VALIDITY OF THE NOTES
In the opinion of Norton Rose Fulbright Canada LLP, as Canadian counsel to the Bank, the issue and sale of the Notes has been duly authorized by all necessary corporate action of the Bank in conformity
with the Indenture, and when the Notes have been duly executed, authenticated and issued in accordance with the Indenture and delivered against payment therefor, the Notes will be validly issued and, to the extent validity of the Notes is a matter
governed by the laws of the Province of Ontario or Québec, or the federal laws of Canada applicable therein, will be valid obligations of the Bank, subject to the following limitations: (i) the enforceability of the Indenture may be limited by the
Canada Deposit Insurance Corporation Act (Canada), the Winding-up and Restructuring Act (Canada) and bankruptcy, insolvency, reorganization, receivership, moratorium, arrangement or winding-up laws or other similar laws of general application
affecting the enforcement of creditors’ rights generally; (ii) the enforceability of the Indenture is subject to general equitable principles, including the principle that the availability of equitable remedies, such as specific performance and
injunction, may only be granted at the discretion of a court of competent jurisdiction; (iii) under applicable limitations statutes generally, including that the enforceability of the Indenture will be subject to the limitations contained in the
Limitations Act, 2002 (Ontario), and such counsel expresses no opinion as to whether a court may find any provision of the Indenture to be unenforceable as an attempt to vary or exclude a limitation period under such applicable limitations statutes;
(iv) rights to indemnity and contribution under the Notes or the Indenture which may be limited by applicable law; and (v) courts in Canada are precluded from giving a judgment in any currency other than the lawful money of Canada and such judgment
may be based on a rate of exchange in existence on a day other than the day of payment, as prescribed by the Currency Act (Canada). This opinion is given as of the date hereof and is limited to the laws of the Provinces of Ontario and Québec and the
federal laws of Canada applicable therein. In addition, this opinion is subject to customary assumptions about the Trustee’s authorization, execution and delivery of the Indenture and the genuineness of signatures and to such counsel’s reliance on
the Bank and other sources as to certain factual matters, all as stated in the opinion letter of such counsel dated December 20, 2023, which has been filed as Exhibit 5.3 to the Bank’s Form 6-K filed with the SEC dated December 20, 2023.

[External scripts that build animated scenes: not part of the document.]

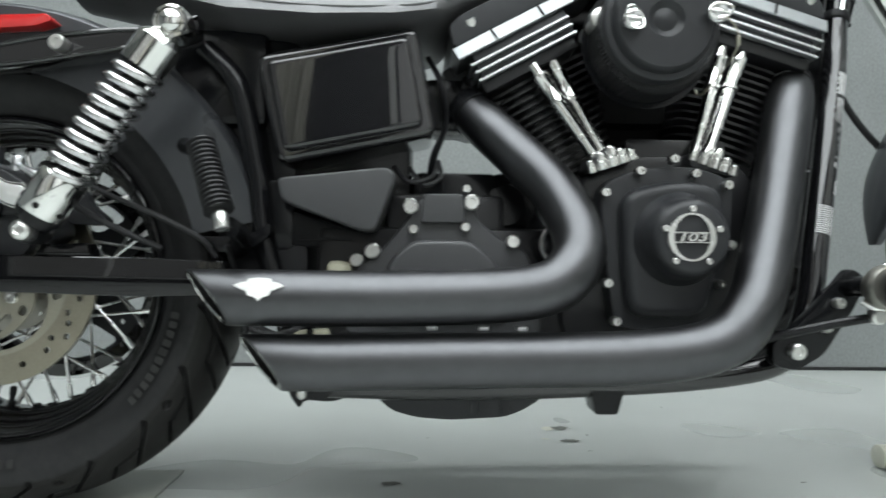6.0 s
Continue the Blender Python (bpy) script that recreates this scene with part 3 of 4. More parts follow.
# ---- frame ----
for side in (-1, 1):
    bm = tube(B(), [(1.21, side * 0.022, 0.80), (1.186, side * 0.045, 0.70), (1.168, side * 0.068, 0.616), (1.113, side * 0.120, 0.381), (1.090, side * 0.138, 0.285), (1.055, side * 0.148, 0.228), (0.98, side * 0.15, 0.206), (0.82, side * 0.15, 0.193), (0.62, side * 0.14, 0.185), (0.47, side * 0.125, 0.185)], 0.0165, 20)
    tubeob = part("frame_tube", bm, GLOSS, bike, "gloss black frame tube")
    if side < 0:
        # printed sticker wrapped on the tube: unreadable lines
        a, b = Vector((1.168, -0.068, 0.616)), Vector((1.113, -0.120, 0.381))
        d = (b - a).normalized()
        u = Vector((0, -1, 0)) - d * Vector((0, -1, 0)).dot(d)
        u.normalize()
        v = d.cross(u)
        rng = random.Random(4)
        L = (b - a).length
        for k in range(84):
            s = 0.003 + k * (L - 0.006) / 84
            gap = rng.random()
            if k in (12, 13, 27, 28) or 28 < k < 50 and gap < 0.3 or 50 <= k < 70 and k not in (56, 57, 58, 59, 60, 61, 62):
                continue
            w0, w1 = (-1.25, 0.2) if k < 28 else (-0.75, -0.2) if k < 50 else (-1.0, -0.65) if k < 70 else (-1.2, 0.6)
            w0, w1 = w0 + rng.random() * 0.12, w1 - rng.random() * 0.3 * (k < 50)
            h = (0.0018, 0.0024, 0.0029, 0.0013)[(k >= 28) + (k >= 50) + (k >= 70)]
            bm = B()
            loops = []
            for i in range(9):
                an = w0 + (w1 - w0) * i / 8
                n = u * math.cos(an) + v * math.sin(an)
                loops.append([a + d * q + n * r for q, r in ((s, 0.0164), (s + h, 0.0164), (s + h, 0.0168), (s, 0.0168))])
            rings(bm, loops)
            part("sticker_line", bm, PRINT, tubeob)
        part("clip", rod(B(), (1.1875, -0.042, 0.71), (1.1845, -0.046, 0.697), 0.0195), PLASTIC, tubeob)
        bm = tube(B(), [(1.20, -0.048, 0.79), (1.196, -0.05, 0.75), (1.188, -0.056, 0.712)], 0.006, 12)
        part("brake_line", bm, CHROME, tubeob, "bright brake line")
bm = B()
box(bm, (1.180, 0.0, 0.62), (0.03, 0.07, 0.27), (0, 14, 0), 0.006)
box(bm, (1.145, 0.0, 0.41), (0.04, 0.12, 0.14), (0, 14, 0), 0.008)
part("regulator", bm, PLASTIC, bike, "black regulator between the frame tubes")
bm = B()
pts = spline([(1.205, 0.06, 0.66), (1.189, 0.058, 0.585), (1.18, 0.045, 0.52), (1.172, 0.025, 0.45), (1.165, 0.02, 0.40)], 20)
tube(bm, pts, [0.0115, 0.0115, 0.0078, 0.0078] * 10 + [0.0115], 12, sub=1)
part("corrugated_conduit", bm, RUBBER, bike)

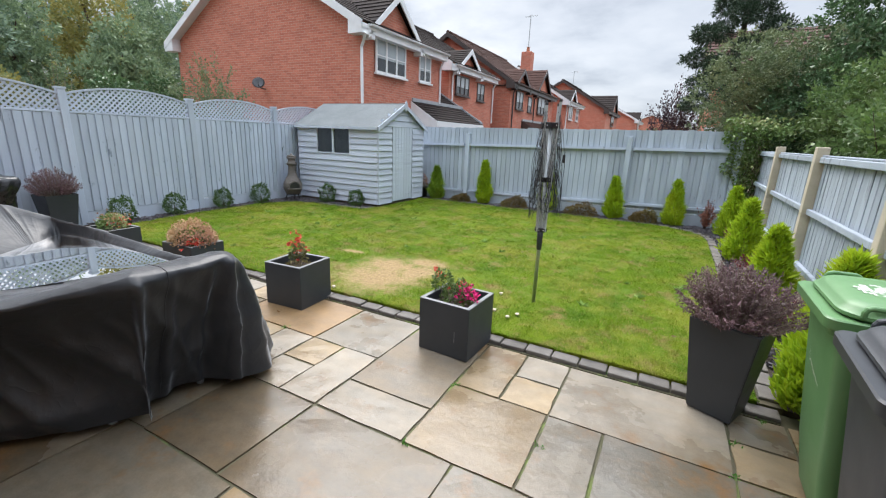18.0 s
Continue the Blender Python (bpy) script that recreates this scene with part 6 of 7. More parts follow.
part("stand", box(-0.20, 0.20, -0.17, -0.12, 0.0, 0.03, 0.008, box(-0.20, 0.20, 0.12, 0.17, 0.0, 0.03, 0.008, box(-0.20, -0.16, -0.17, 0.17, 0.0, 0.42, 0.01))), MAT["grey_pot"], reel)
for y in (-0.11, 0.11):
    m = Matrix.Translation((0.02, y, 0.21)) @ pose(0, 0, 0, 90, 0, 0)
    bm = lathe([(0.19, -0.012), (0.195, 0.0), (0.19, 0.012), (0.06, 0.014), (0.05, 0.02)], 28)
    bmesh.ops.transform(bm, matrix=m, verts=bm.verts[:])
    part("drum_side", bm, MAT["green"], reel, smooth=True)
for k in range(7):
    y = -0.085 + k * 0.028
    part("hose_coil", tube([(0.02 + 0.15 * math.cos(a), y, 0.21 + 0.15 * math.sin(a)) for a in [i * 0.314 for i in range(21)]], 0.012, 7), MAT["yellow"] if k in (2, 3) else MAT["green"], reel, smooth=True)
part("crank", tube([(0.02, 0.13, 0.21), (0.02, 0.17, 0.21), (0.10, 0.17, 0.25), (0.10, 0.21, 0.25)], 0.01, 8), MAT["green"], reel)
for x0, x1, z1 in ((-1.88, -1.27, 1.70), (-1.79, -1.34, 1.22)):
    pl = thing("cane_pole", I4, "thin metal pole leaning against the wall by the downpipe", "pole", "leaning poles")
    part("rod", tube([(x0, -0.14, 0.0), (x1, WY + 0.02, z1)], 0.008, 8), MAT["alu"], pl, smooth=True)
    part("clamp", tube([(x0 + (x1 - x0) * f, -0.14 - 0.10 * f, z1 * f) for f in ((0.69, 0.72) if z1 > 1.5 else (0.94, 0.98))], 0.016, 8), MAT["black"], pl)
al = thing("alarm_box", pose(-3.74, WY, 5.46), "white oval burglar alarm box high on the gable", "alarm")
bm = lathe([(0.105, 0.0), (0.105, 0.03), (0.08, 0.055), (0.03, 0.065)], 24)
bmesh.ops.transform(bm, matrix=pose(0, 0, 0, -90, 0, 0) @ Matrix.Diagonal((0.85, 1.25, 1, 1)), verts=bm.verts[:])
part("case", bm, MAT["upvc"], al, smooth=True)
cb = thing("wall_cable", I4, "thin dark cable running down the brick wall", "cable")
part("cable", tube([(-3.52, WY + 0.006, 5.38), (-3.50, WY + 0.006, 4.6), (-3.56, WY + 0.006, 3.7), (-3.64, WY + 0.006, 3.1), (-3.70, WY + 0.006, 2.62)], 0.007, 6), MAT["dark_trim"], cb)
jb = thing("junction_box", pose(-6.62, WY, 1.95), "small grey junction box at the wall's end", "box")
part("case", box(-0.05, 0.05, 0, 0.06, -0.06, 0.06, 0.006), MAT["clay"], jb)
part("lens", tube([(0, 0.06, 0.0), (0, 0.09, -0.03)], 0.03, 12), MAT["grey_pot"], jb)


# ---- neighbouring houses ----
def slope_tiles(p, q, up, rows, th=0.03):
    """A roof slope laid in rows of tiles, each row lapping the one below."""
    bm = bmesh.new()
    p, q, up = Vector(p), Vector(q), Vector(up)
    n = (q - p).cross(up).normalized()
    if n.z < 0:
        n = -n
    # one stepped sheet: each row lies proud at its foot and meets the next row's foot at its head
    line = []
    for r in range(rows):
        line += [(r / rows, th), ((r + 1) / rows, 0.004)]
    left = [bm.verts.new(p + up * a + n * h) for a, h in line]
    right = [bm.verts.new(q + up * a + n * h) for a, h in line]
    for k in range(len(line) - 1):
        bm.faces.new((left[k], right[k], right[k + 1], left[k + 1]))
    lo = [bm.verts.new(c) for c in (p, q, q + up, p + up)]
    bm.faces.new((lo[0], lo[1], right[0], left[0]))
    bm.faces.new(lo[::-1])
    return bm


def far_window(parent, m, w, h, nx=2, nz=2, trim="upvc_old", cols=2):
    """A casement window lying in the x, z plane and facing -y, with a sill."""
    t = part("window", frame_bars(0, w, 0, h, 0.06, -0.03, 0.03, 0.004), MAT[trim], parent)
    t.matrix_basis = m
    for i in range(1, cols):
        part("mullion", box(w * i / cols - 0.035, w * i / cols + 0.035, -0.028, 0.03, 0.06, h - 0.06), MAT[trim], t)
    b = None
    for c in range(cols):
        x0, x1 = w * c / cols, w * (c + 1) / cols
        for i in range(1, nx):
            b = box(x0 + (x1 - x0) * i / nx - 0.012, x0 + (x1 - x0) * i / nx + 0.012, -0.02, 0.01, 0.06, h - 0.06, bm=b)
    for j in range(1, nz):
        b = box(0.06, w - 0.06, -0.022, 0.011, h * j / nz - 0.012, h * j / nz + 0.012, bm=b)
    if b:
        part("glazing_bar", b, MAT[trim], t)
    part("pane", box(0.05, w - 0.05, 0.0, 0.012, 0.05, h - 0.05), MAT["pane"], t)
    part("blind", box(0.055, w - 0.055, -0.006, -0.002, h * 0.42, h - 0.055), MAT["blind"], t, "pale blind behind the glass")
    part("sill", box(-0.06, w + 0.06, -0.09, 0.02, -0.06, -0.002, 0.005), MAT[trim], t)
    return t


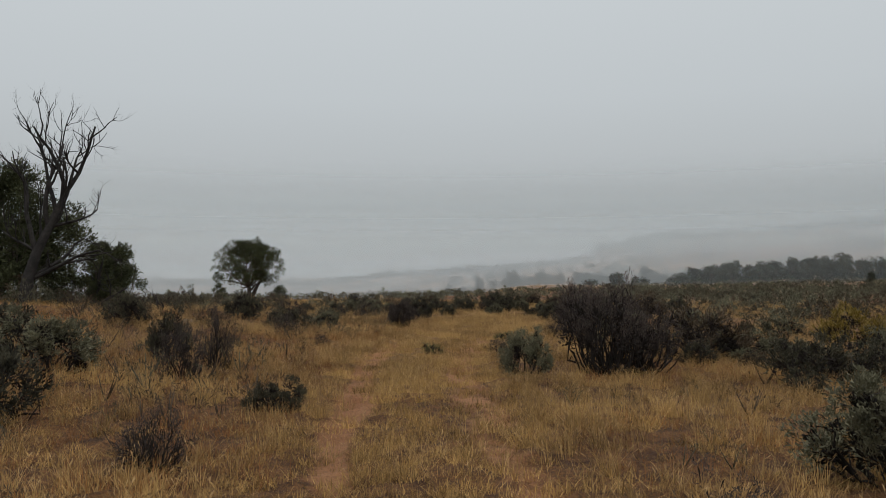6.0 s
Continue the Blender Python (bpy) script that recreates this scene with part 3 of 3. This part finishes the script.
def verge(x, y):
    o = np.abs(x - road_x(y))
    return smooth(o, 1.15, 1.9) * np.clip(0.75 + 0.8 * waves(x, y, 5, 51, 3), 0.12, 1) * np.clip(0.6 + 1.6 * waves(x, y, 1.0, 57, 2), 0.05, 1)


def trodden(x, y):
    r, inside = ruts(x, y)
    return inside * np.clip(1 - (1.1 - 0.1 * smooth(y, 32, 44)) * r, 0.0, 1) * np.clip(0.9 + 0.4 * waves(x, y, 3, 52, 2), 0.3, 1) * np.clip(0.85 + 1.3 * waves(x, y, 0.8, 59, 2), 0.34, 1) * np.clip(0.85 + 1.0 * waves(x, y, 0.4, 64, 2), 0.35, 1)


gx, gy = grass_spots(44000, -16, 11, 1, 62, lambda x, y: verge(x, y) * smooth(12 - np.abs(x - road_x(y)), 0, 5) * (1 - 0.1 * smooth(y, 38, 46) * (x < road_x(y))))
tufts("dry_grass", gx, gy, 38, 0.26, 0.0056, 0.050, STRAW, "tall straw-coloured dry bunch grass beside the track", 1, 0.55, 0.14)
gx, gy = grass_spots(150000, -11, 8, 1, 62, lambda x, y: smooth(np.abs(x - road_x(y)), 1.0, 1.6) * smooth(9 - np.abs(x - road_x(y)), 0, 4) * np.clip(0.75 + 0.6 * waves(x, y, 3, 56, 3), 0.15, 1) * np.clip(0.65 + 1.7 * waves(x, y, 1.1, 58, 3), 0.10, 1) * np.clip(0.6 + 1.8 * waves(x, y, 0.5, 63, 2), 0.08, 1))
tufts("low_dry_grass", gx, gy, 16, 0.14, 0.0062, 0.045, SHORT_STRAW, "low bent dry grass covering the soil", 1, 0.9)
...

In the opinion of Ashurst LLP, when the Notes have been duly completed in accordance with the Indenture and issued and sold as contemplated by the prospectus supplement and the prospectus, the Notes will be valid, binding
and enforceable obligations of the Bank, entitled to the benefits of the Indenture, subject to applicable bankruptcy, insolvency, fraudulent transfer, reorganization, moratorium and similar laws of general applicability relating to or affecting
creditors’ rights and subject to general principles of equity, public policy considerations and the discretion of the court before which any suit or proceeding may be brought. This opinion is given as of the date hereof and is limited to the laws of
the State of New York. This opinion is subject to customary assumptions about the Trustee’s authorization, execution and delivery of the
Indenture and the genuineness of signatures and to such counsel’s reliance on the Bank and other sources as to certain factual matters, all as stated in the legal opinion dated December 20, 2023, which has been filed as
Exhibit 5.4 to the Bank’s Form 6-K dated December 20, 2023.